If previous attacks – such as the attack at "Charlie Hebdo", in the Jewish school in Toulouse, at the Jewish Museum in Brussels, the murder of French troops in Lyon, and the vehicle run down attacks in France in the last year – weren’t enough, there is no doubt that the recent series of attacks requires a radical shift in the authorities' perception, in France as well as other Western European countries, especially Belgium and Germany. The shift should be expressed by tracking suspected terrorists, dealing with the infrastructure of extremist preachers who recruit terrorist elements and the environment that supports it, in order to improve prevention.
At the same time, an appropriate consolidation of a national security concept is required, which should include a security establishment to threatened and sensitive targets, in order to enable thwarting attacks where preemptive intelligence is absent. The French security forces have often proven their professional abilities in dealing with terrorists in different arenas both in France and abroad.
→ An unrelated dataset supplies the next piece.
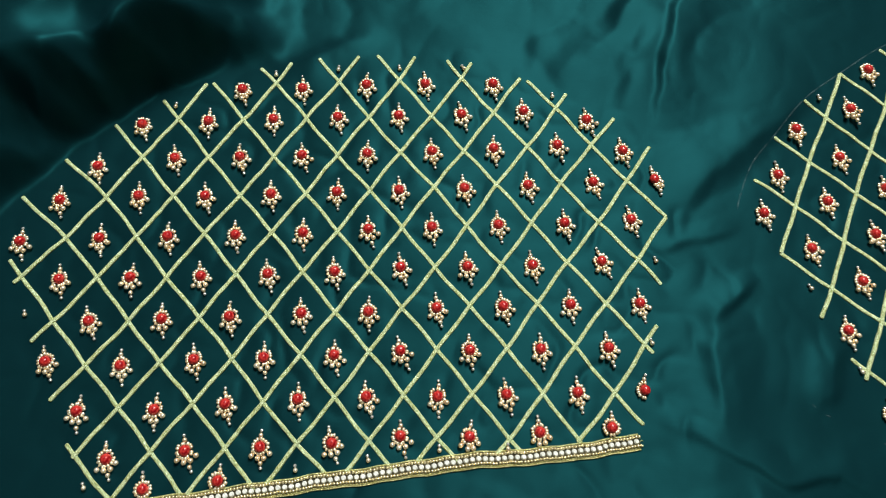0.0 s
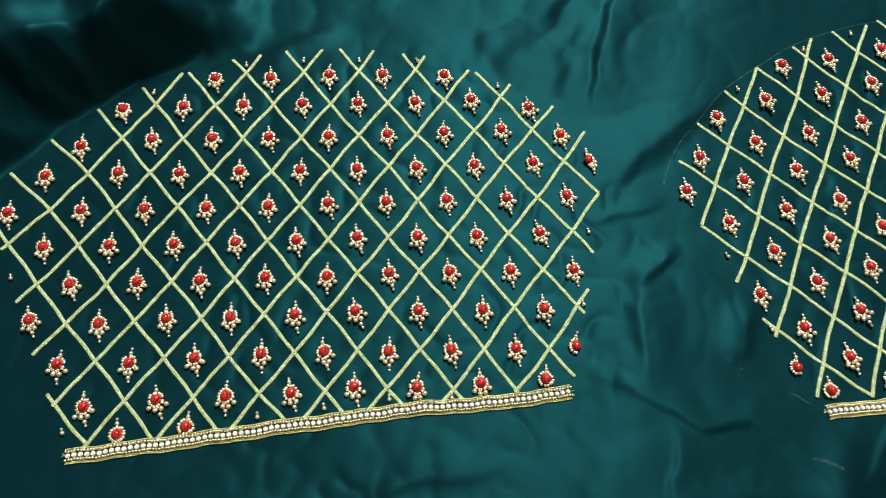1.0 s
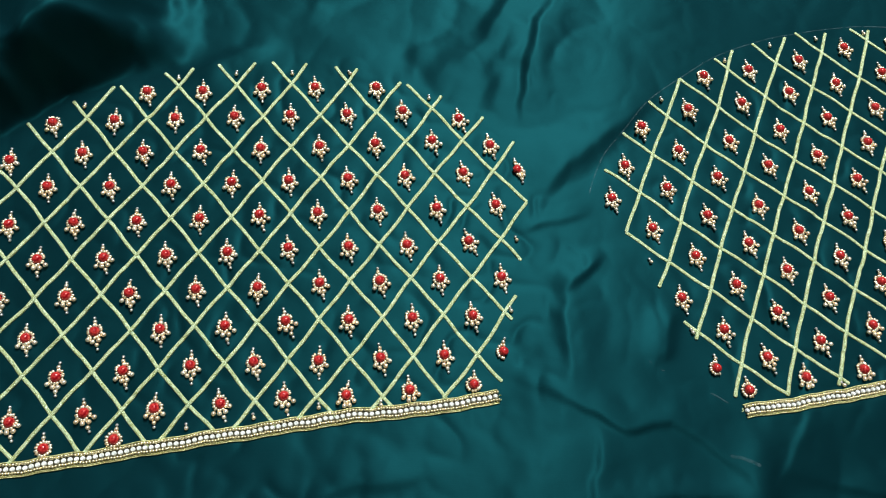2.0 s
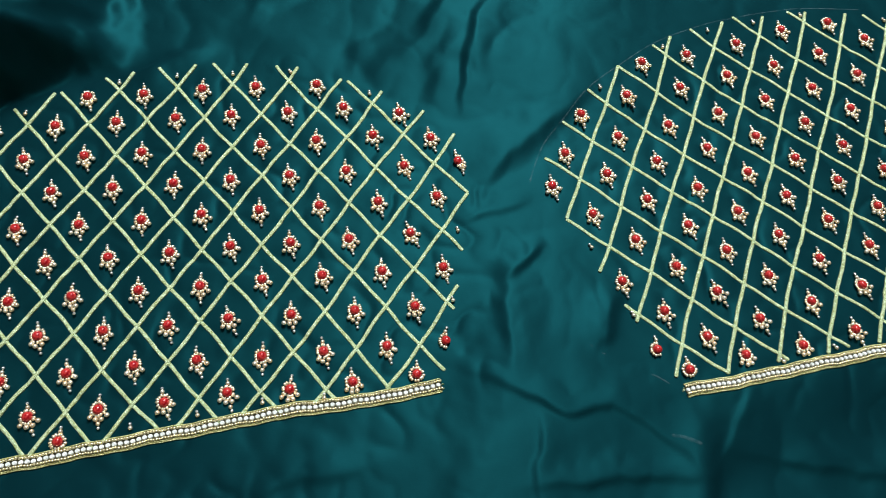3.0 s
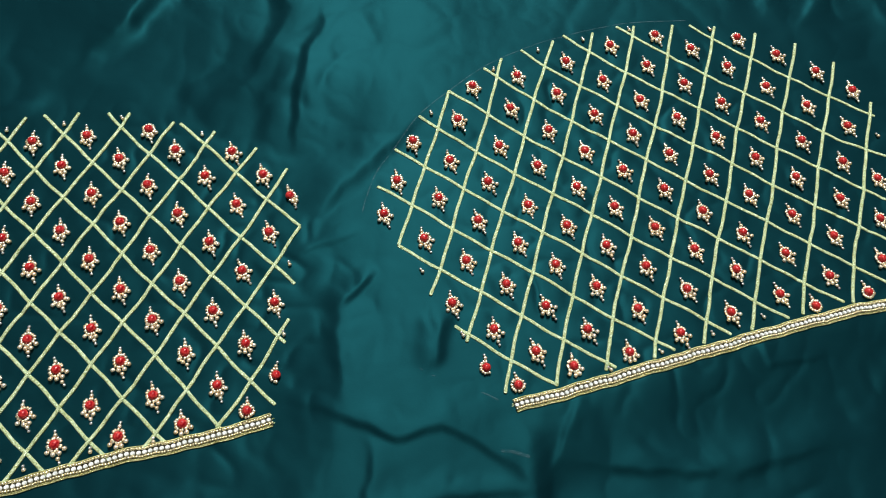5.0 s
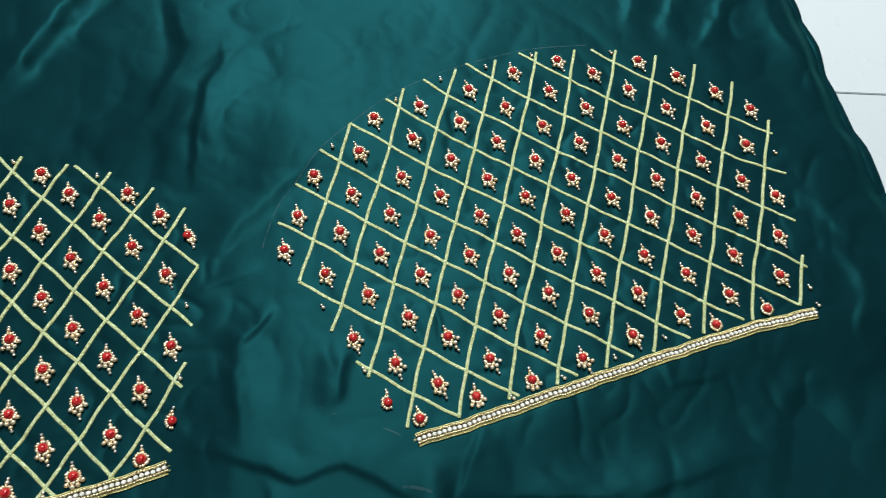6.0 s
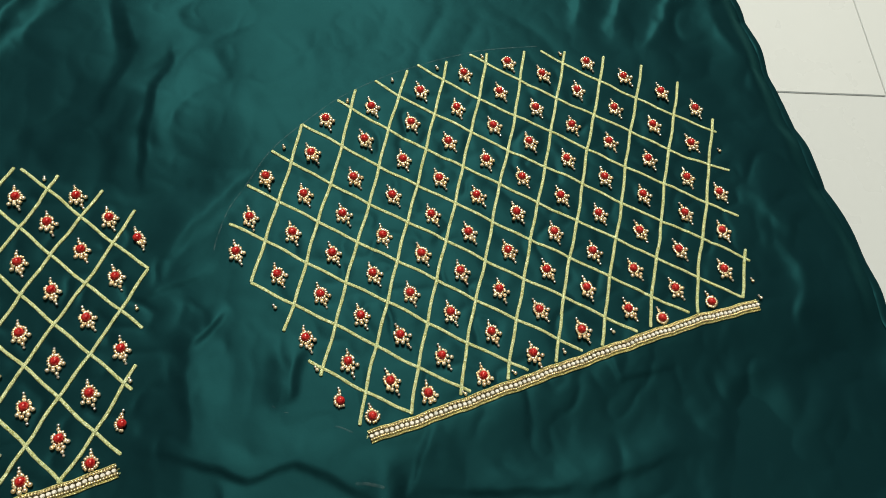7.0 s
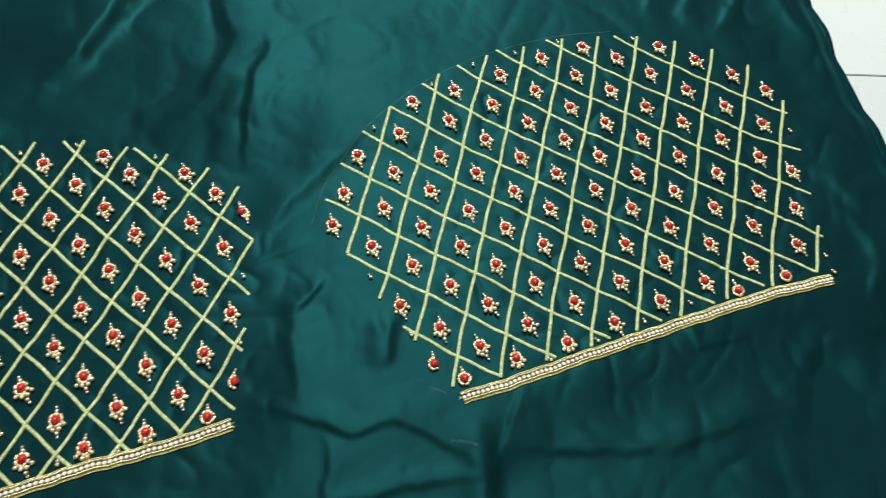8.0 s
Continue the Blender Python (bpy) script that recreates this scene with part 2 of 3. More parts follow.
def relief(x, y):
    """Height of the cloth over the floor's datum at x, y (arrays, metres)."""
    x, y = np.asarray(x, float), np.asarray(y, float)
    z = np.full(np.broadcast(x, y).shape, -0.0007)
    bend = 0.012 * (value_noise(x, y, 0.035, 3) - 0.5) + 0.005 * (value_noise(x, y, 0.013, 4) - 0.5)
    for pts, h, steep, gentle in FOLDS:
        off, along = beside(x, y, pts)
        off = off + bend - 0.0007 * steep
        u = np.where(off < 0, off / (steep / 1000), off / (gentle / 1000))
        z += h / 1000 * smoothstep(along, -0.3, 0.3) * (1 - smoothstep(along, 0.7, 1.3)) * np.exp(-u * u)
    # the bunched-up end of the cloth
    off, along = beside(x, y, BUNCH)
    wander = value_noise(x, y, 0.05, 9) - 0.5
    off = off + 0.024 * wander + 0.008 * (value_noise(x, y, 0.016, 10) - 0.5) + 0.007
    end = smoothstep(x + 0.05 * wander + 0.02 * (value_noise(x, y, 0.02, 12) - 0.5), -0.285, -0.190)
    rise = smoothstep(off, 0.0, 0.030) * (1 - end)
    z += 0.052 * rise + 0.016 * rise * (crumple(x, y, 0.05, 20, 2) - 0.3)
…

The main change required is largely in the hands of the political leadership, which is required to make courageous decisions that would provide the security forces with the required space and tools to operate.
In light of the high involvement of France in the fighting against radical Islamic terrorism, ISIS' statement claiming responsibility for the attacks, which mentioned France as bearing the flag of the Crusaders against Islam, places France at the forefront of the countries threatened by fundamentalist Islamic terrorism. Now, after the threat was realized, the obvious conclusion calls for massive deployment both in the strategic and tactical levels. This deployment requires first intelligence, then intelligence, and then more intelligence. How do you gather intelligence on citizens in a democracy? France and the EU may need to discuss it now. At the global level, intelligence cooperation between all the countries of the free world, in which Israel will probably assist, is the key to success.
It seems that this time the authorities in France, as well as in the EU, will have to make sweeping changes in order to prevent the recurrence of such terrorist attacks carried out so easily.
Meir Gershuni is the owner of a consulting firm that specializes in the design and execution of security layouts for critical infrastructures.